This paper investigates the learnability of reward function classes ℱ in structured multi-armed bandits, aiming to establish a PAC-style theoretical framework. Addressing the core questions—“which ℱ are efficiently learnable?” and “how to learn them?”—the authors prove, for the first time, that no single combinatorial dimension (e.g., VC-dimension analogues) universally characterizes bandit learnability. They demonstrate an intrinsic decoupling between statistical feasibility and computational hardness: even when query complexity is minimal, optimal arm identification remains NP-hard (assuming RP ≠ NP). Furthermore, the work systematically delineates fundamental trade-offs among noise robustness, empirical risk minimization (ERM) realizability, and learning efficiency. Collectively, these results refute the universality of dimension-driven paradigms in bandit learning and lay a new foundation for bandit learning theory.

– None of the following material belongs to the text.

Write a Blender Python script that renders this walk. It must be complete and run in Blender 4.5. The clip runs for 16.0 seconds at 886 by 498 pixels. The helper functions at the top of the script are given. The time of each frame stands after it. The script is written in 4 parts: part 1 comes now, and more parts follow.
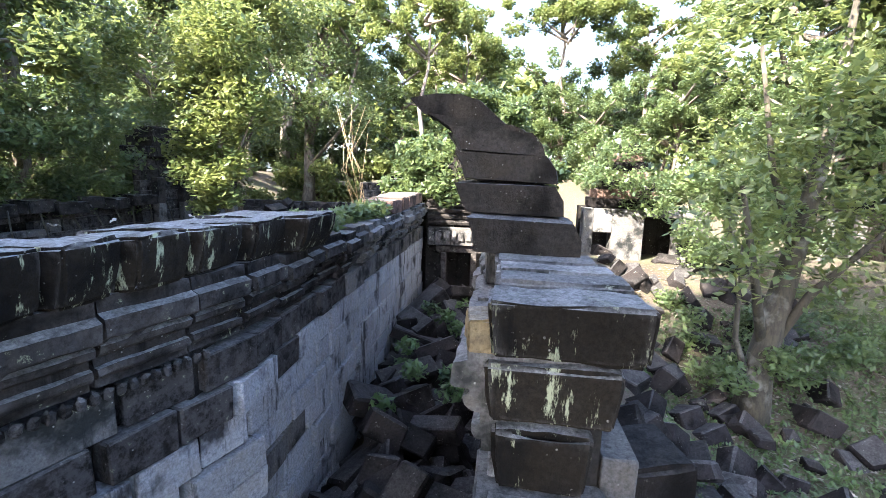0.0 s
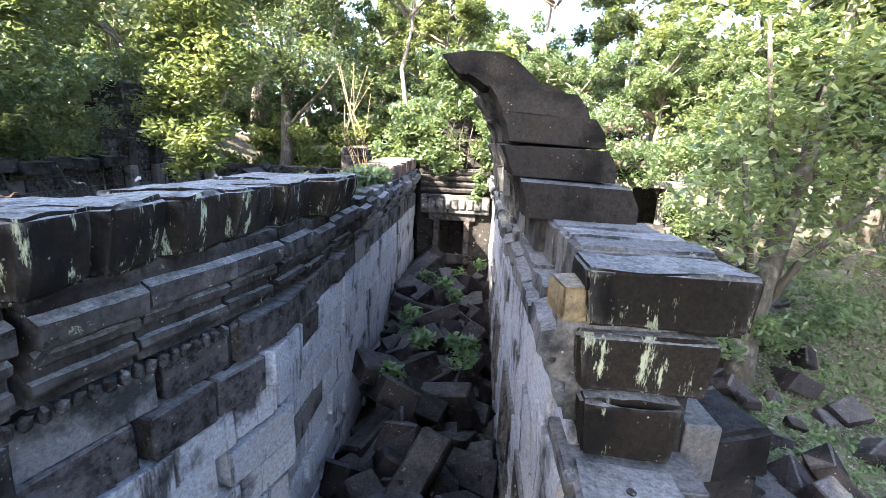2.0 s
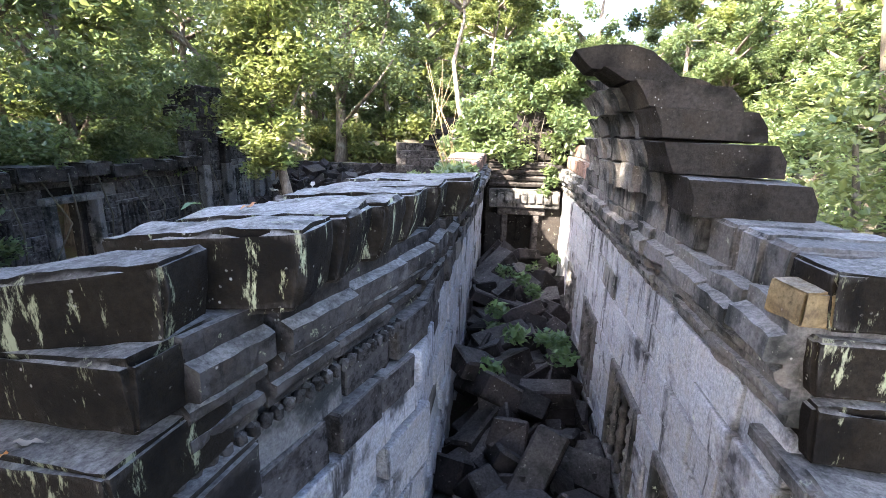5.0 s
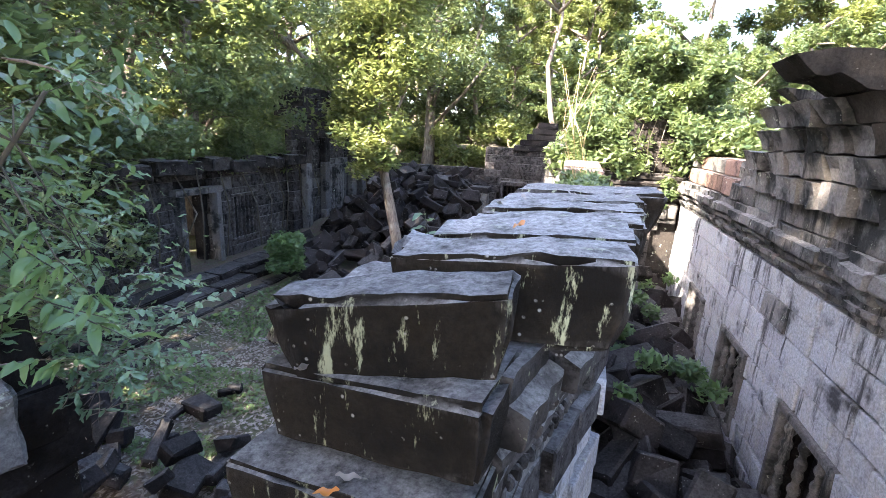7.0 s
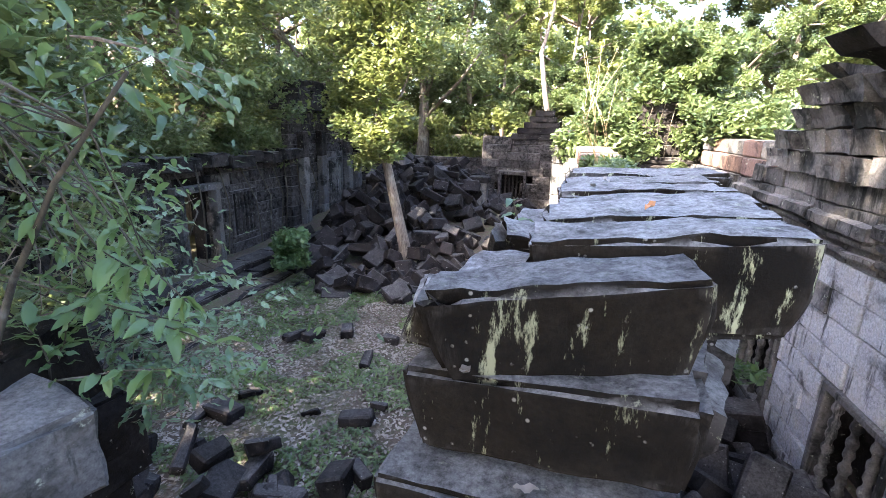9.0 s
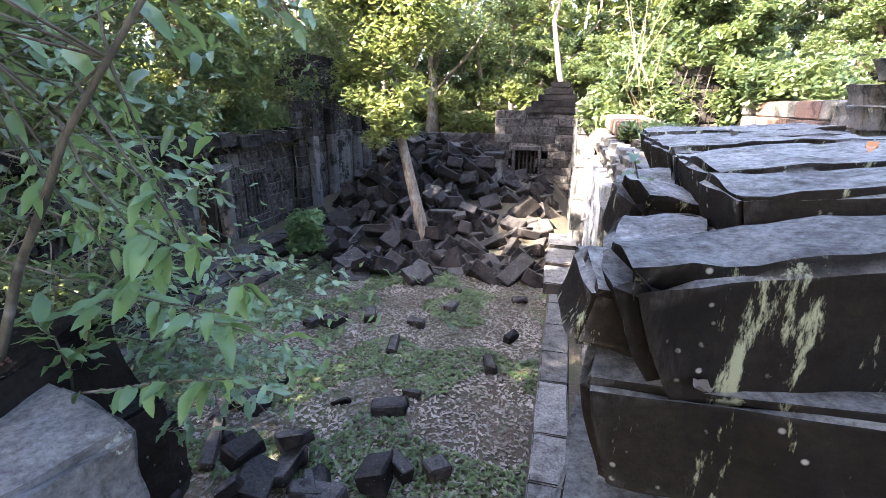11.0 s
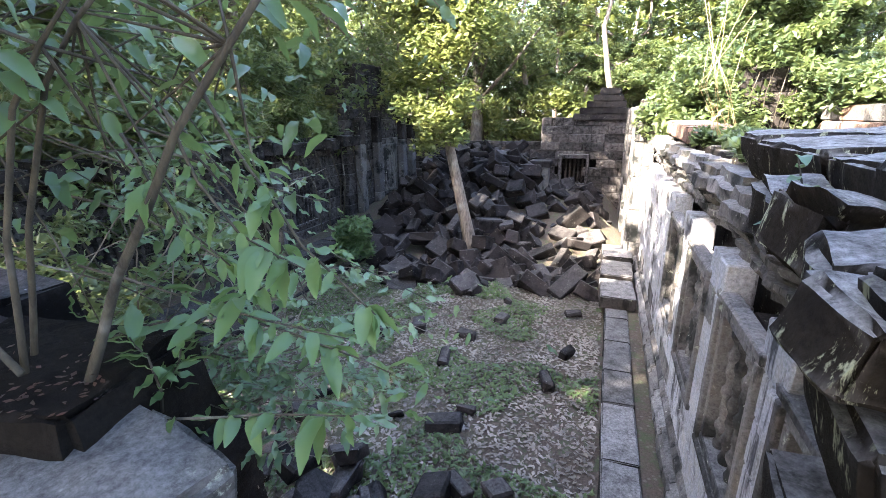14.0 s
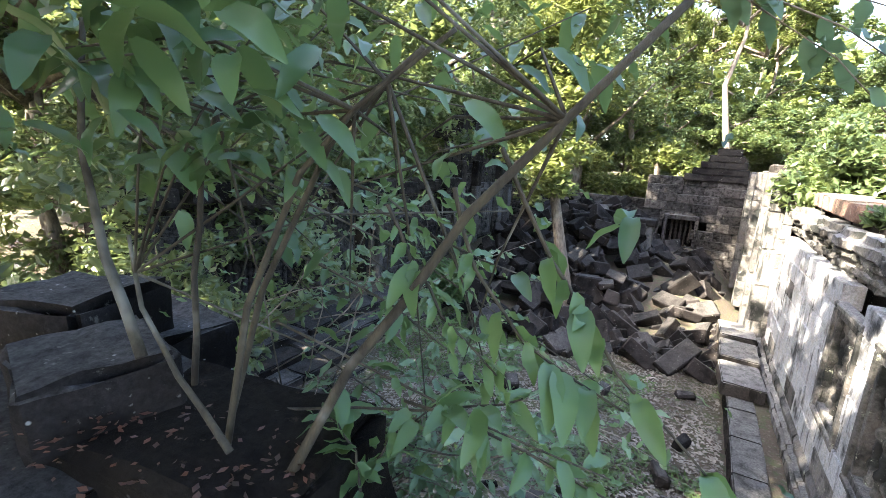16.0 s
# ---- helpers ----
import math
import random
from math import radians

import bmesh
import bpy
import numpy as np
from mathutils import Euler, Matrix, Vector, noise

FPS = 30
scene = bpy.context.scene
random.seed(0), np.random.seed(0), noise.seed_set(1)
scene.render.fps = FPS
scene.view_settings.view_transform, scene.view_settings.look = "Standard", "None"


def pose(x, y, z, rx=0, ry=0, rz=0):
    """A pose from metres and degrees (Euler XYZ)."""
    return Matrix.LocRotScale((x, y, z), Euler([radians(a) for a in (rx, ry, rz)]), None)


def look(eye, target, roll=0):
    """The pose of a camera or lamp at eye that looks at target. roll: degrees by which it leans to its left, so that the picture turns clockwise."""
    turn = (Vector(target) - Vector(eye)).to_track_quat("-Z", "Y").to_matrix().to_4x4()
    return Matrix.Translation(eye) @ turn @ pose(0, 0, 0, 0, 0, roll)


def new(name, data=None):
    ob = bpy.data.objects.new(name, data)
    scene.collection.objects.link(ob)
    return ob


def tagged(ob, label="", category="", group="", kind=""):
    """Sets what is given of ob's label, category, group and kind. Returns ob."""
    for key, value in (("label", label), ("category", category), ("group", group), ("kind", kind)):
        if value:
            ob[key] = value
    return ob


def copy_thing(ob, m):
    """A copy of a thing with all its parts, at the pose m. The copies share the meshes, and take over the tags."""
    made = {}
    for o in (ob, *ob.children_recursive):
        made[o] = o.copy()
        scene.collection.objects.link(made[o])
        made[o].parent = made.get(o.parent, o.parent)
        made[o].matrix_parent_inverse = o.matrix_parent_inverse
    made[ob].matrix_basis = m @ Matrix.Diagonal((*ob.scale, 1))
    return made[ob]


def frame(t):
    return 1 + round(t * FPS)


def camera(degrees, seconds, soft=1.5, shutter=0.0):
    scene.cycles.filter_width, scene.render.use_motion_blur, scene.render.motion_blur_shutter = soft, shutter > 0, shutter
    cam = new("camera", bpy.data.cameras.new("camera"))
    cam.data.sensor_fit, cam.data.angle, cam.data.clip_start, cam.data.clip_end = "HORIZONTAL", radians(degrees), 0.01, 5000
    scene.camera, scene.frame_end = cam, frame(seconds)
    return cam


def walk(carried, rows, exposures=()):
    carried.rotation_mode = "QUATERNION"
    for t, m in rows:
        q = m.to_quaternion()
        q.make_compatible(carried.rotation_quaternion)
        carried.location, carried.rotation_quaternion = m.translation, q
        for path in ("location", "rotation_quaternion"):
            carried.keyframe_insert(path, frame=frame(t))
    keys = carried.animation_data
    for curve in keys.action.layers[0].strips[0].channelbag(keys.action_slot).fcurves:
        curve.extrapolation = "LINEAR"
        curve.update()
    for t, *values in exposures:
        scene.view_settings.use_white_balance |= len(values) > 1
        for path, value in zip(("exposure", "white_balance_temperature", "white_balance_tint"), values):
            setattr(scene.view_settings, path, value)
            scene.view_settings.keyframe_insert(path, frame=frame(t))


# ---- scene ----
PATH = [
    (0, (0.026, -0.029, 5.185), (-0.465, 3.886, 4.527), 1.55),
    (0.5, (-0.172, -0.043, 5.168), (-0.604, 3.862, 4.415), 2.44),
    (1, (-0.332, 0.025, 5.122), (-0.712, 3.912, 4.261), 3.35),
    (1.5, (-0.469, 0.030, 5.125), (-0.761, 3.915, 4.219), 3.03),
    (2, (-0.636, 0.045, 5.111), (-0.864, 3.931, 4.190), 2.78),
    (2.5, (-0.829, -0.024, 5.135), (-1.009, 3.862, 4.203), 1.97),
    (3, (-1.013, -0.086, 5.131), (-1.242, 3.793, 4.183), 1.89),
    (5.5, (-1.941, -0.030, 5.145), (-2.656, 3.772, 4.128), 2.20),
    (6, (-2.309, -0.001, 5.146), (-3.247, 3.748, 4.117), 3.77),
    (6.5, (-2.616, -0.022, 5.137), (-3.642, 3.707, 4.116), 3.78),
    (7, (-2.814, -0.017, 5.152), (-3.889, 3.707, 4.164), 2.75),
    (7.5, (-3.003, 0.012, 5.128), (-4.103, 3.740, 4.184), 2.48),
    (8, (-3.148, 0.058, 5.057), (-4.215, 3.793, 4.103), 2.17),
    (8.5, (-3.344, -0.034, 5.048), (-4.344, 3.707, 4.044), 2.14),
    (9, (-3.484, -0.027, 5.064), (-4.447, 3.710, 4.012), 1.32),
    (9.5, (-3.658, -0.003, 5.055), (-4.593, 3.722, 3.938), 0.89),
    (12, (-4.299, 0.487, 4.782), (-5.309, 4.142, 3.529), -0.61),
    (12.5, (-4.386, 0.476, 4.795), (-5.354, 4.136, 3.524), -1.00),
    (13, (-4.451, 0.474, 4.794), (-5.435, 4.136, 3.540), -1.37),
    (13.5, (-4.515, 0.483, 4.795), (-5.591, 4.129, 3.569), -1.44),
    (14, (-4.521, 0.482, 4.814), (-5.810, 4.088, 3.670), -0.53),
    (14.5, (-4.602, 0.427, 4.841), (-6.149, 3.968, 3.818), 0.36),
    (15, (-4.874, 0.538, 4.846), (-6.628, 4.009, 3.910), 0.52),
    (15.5, (-5.103, 0.531, 4.867), (-6.969, 3.954, 3.973), 2.38),
    (16, (-5.263, 0.518, 4.915), (-7.187, 3.928, 4.097), 3.60),
]
cam = camera(88.8, 16.0, 0.5)
walk(cam, [(t, look(eye, target, roll)) for t, eye, target, roll in PATH], [(0, 3.52, 5900, 17), (1.5, 3.76, 5950, 17), (5, 3.92, 6200, 19), (9, 4.02, 6250, 22), (13.5, 4.12, 6200, 21), (16, 3.82, 6350, 14)])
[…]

We study the task of bandit learning, also known as best-arm identification, under the assumption that the true reward function f belongs to a known, but arbitrary, function class F. We seek a general theory of bandit learnability, akin to the PAC framework for classification. Our investigation is guided by the following two questions: (1) which classes F are learnable, and (2) how they are learnable. For example, in the case of binary PAC classification, learnability is fully determined by a combinatorial dimension - the VC dimension- and can be attained via a simple algorithmic principle, namely, empirical risk minimization (ERM). In contrast to classical learning-theoretic results, our findings reveal limitations of learning in structured bandits, offering insights into the boundaries of bandit learnability. First, for the question of"which", we show that the paradigm of identifying the learnable classes via a dimension-like quantity fails for bandit learning. We give a simple proof demonstrating that no combinatorial dimension can characterize bandit learnability, even in finite classes, following a standard definition of dimension introduced by Ben-David et al. (2019). For the question of"how", we prove a computational hardness result: we construct a reward function class for which at most two queries are needed to find the optimal action, yet no algorithm can do so in polynomial time unless RP=NP. We also prove that this class admits efficient algorithms for standard algorithmic operations often considered in learning theory, such as an ERM. This implies that computational hardness is in this case inherent to the task of bandit learning. Beyond these results, we investigate additional themes such as learning under noise, trade-offs between noise models, and the relationship between query complexity and regret minimization.